[Clips as scene scripts]
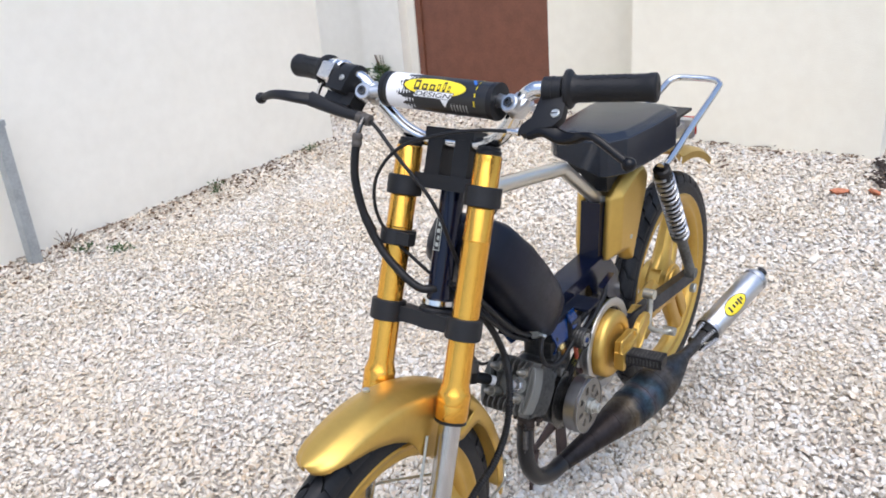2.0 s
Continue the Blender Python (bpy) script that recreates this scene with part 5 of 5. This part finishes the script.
    turned(bm, [(0.004, 0.070), (0.021, 0.070), (0.026, 0.0685), (0.0295, 0.0650), (0.0313, 0.0600), (0.0318, 0.0530), (0.0315, 0.0475), (0.0307, 0.0455), (0.0292, 0.0440), (0.0284, 0.0425), (0.0284, 0.0400), (0.0288, 0.0300), (0.0284, 0.010)], q, (0, -1, 0), 64)
    part("pulley_hub", bm, GOLD, pulley, "gold painted hub cover")
    # belt
    bm = bmesh.new()
    o2, q2, r1, r2 = Vector((0.5045, 0, 0.328)), Vector((0.667, 0, 0.3725)), 0.036, 0.0900
    dvec = q2 - o2
    dist, base_a = dvec.length, math.atan2(dvec.z, dvec.x)
    off = math.acos((r1 - r2) / dist)
    loop = []
    for k in range(25):
        a = base_a + off + (2 * math.pi - 2 * off) * k / 24
        loop.append((o2, r1, a))
    for k in range(41):
        a = base_a - off + (2 * off) * k / 40
        loop.append((q2, r2, a))
    rings = []
    for cc, r, a in loop:
        rings.append([bm.verts.new((cc.x + rr * math.cos(a), yy, cc.z + rr * math.sin(a))) for yy, rr in ((-0.0600, r), (-0.0592, r + 0.003), (-0.0448, r + 0.003), (-0.0440, r), (-0.0465, r - 0.004), (-0.0575, r - 0.004))])
    nn = len(rings)
    for k in range(nn):
        a, b = rings[k], rings[(k + 1) % nn]
        for i in range(6):
            bm.faces.new((a[i], a[(i + 1) % 6], b[(i + 1) % 6], b[i]))
    belt = part("drive_belt", bm, HOSE, moped, "black drive belt with yellow print", smooth=60)
    a0 = base_a + off
    p0 = Vector((o2.x + (r1 + 0.0031) * math.cos(a0), 0, o2.z + (r1 + 0.0031) * math.sin(a0)))
    p1 = Vector((q2.x + (r2 + 0.0031) * math.cos(a0), 0, q2.z + (r2 + 0.0031) * math.sin(a0)))
    rng = random.Random(77)
    run_up = (p1 - p0).length

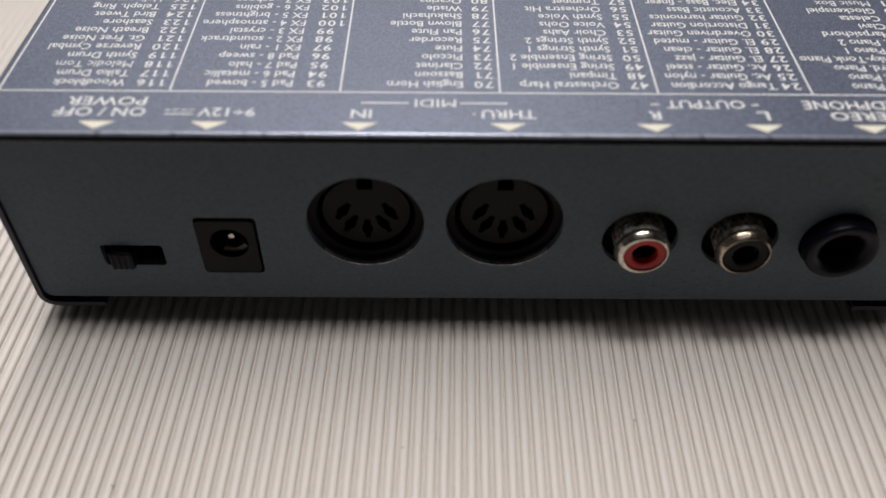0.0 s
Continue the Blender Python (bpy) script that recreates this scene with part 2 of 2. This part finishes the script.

▸ Task requirements
Each line above is to be copied verbatim. Drop any image from the copy.

▸ Exercise answer
2.0 s
Continue the Blender Python (bpy) script that recreates this scene with part 5 of 5. This part finishes the script.
    turned(bm, [(0.004, 0.070), (0.021, 0.070), (0.026, 0.0685), (0.0295, 0.0650), (0.0313, 0.0600), (0.0318, 0.0530), (0.0315, 0.0475), (0.0307, 0.0455), (0.0292, 0.0440), (0.0284, 0.0425), (0.0284, 0.0400), (0.0288, 0.0300), (0.0284, 0.010)], q, (0, -1, 0), 64)
    part("pulley_hub", bm, GOLD, pulley, "gold painted hub cover")
    # belt
    bm = bmesh.new()
    o2, q2, r1, r2 = Vector((0.5045, 0, 0.328)), Vector((0.667, 0, 0.3725)), 0.036, 0.0900
    dvec = q2 - o2
    dist, base_a = dvec.length, math.atan2(dvec.z, dvec.x)
    off = math.acos((r1 - r2) / dist)
    loop = []
    for k in range(25):
        a = base_a + off + (2 * math.pi - 2 * off) * k / 24
        loop.append((o2, r1, a))
    for k in range(41):
        a = base_a - off + (2 * off) * k / 40
        loop.append((q2, r2, a))
    rings = []
    for cc, r, a in loop:
        rings.append([bm.verts.new((cc.x + rr * math.cos(a), yy, cc.z + rr * math.sin(a))) for yy, rr in ((-0.0600, r), (-0.0592, r + 0.003), (-0.0448, r + 0.003), (-0.0440, r), (-0.0465, r - 0.004), (-0.0575, r - 0.004))])
    nn = len(rings)
    for k in range(nn):
        a, b = rings[k], rings[(k + 1) % nn]
        for i in range(6):
            bm.faces.new((a[i], a[(i + 1) % 6], b[(i + 1) % 6], b[i]))
    belt = part("drive_belt", bm, HOSE, moped, "black drive belt with yellow print", smooth=60)
    a0 = base_a + off
    p0 = Vector((o2.x + (r1 + 0.0031) * math.cos(a0), 0, o2.z + (r1 + 0.0031) * math.sin(a0)))
    p1 = Vector((q2.x + (r2 + 0.0031) * math.cos(a0), 0, q2.z + (r2 + 0.0031) * math.sin(a0)))
    rng = random.Random(77)
    run_up = (p1 - p0).length

0.0 s
Continue the Blender Python (bpy) script that recreates this scene with part 2 of 2. This part finishes the script.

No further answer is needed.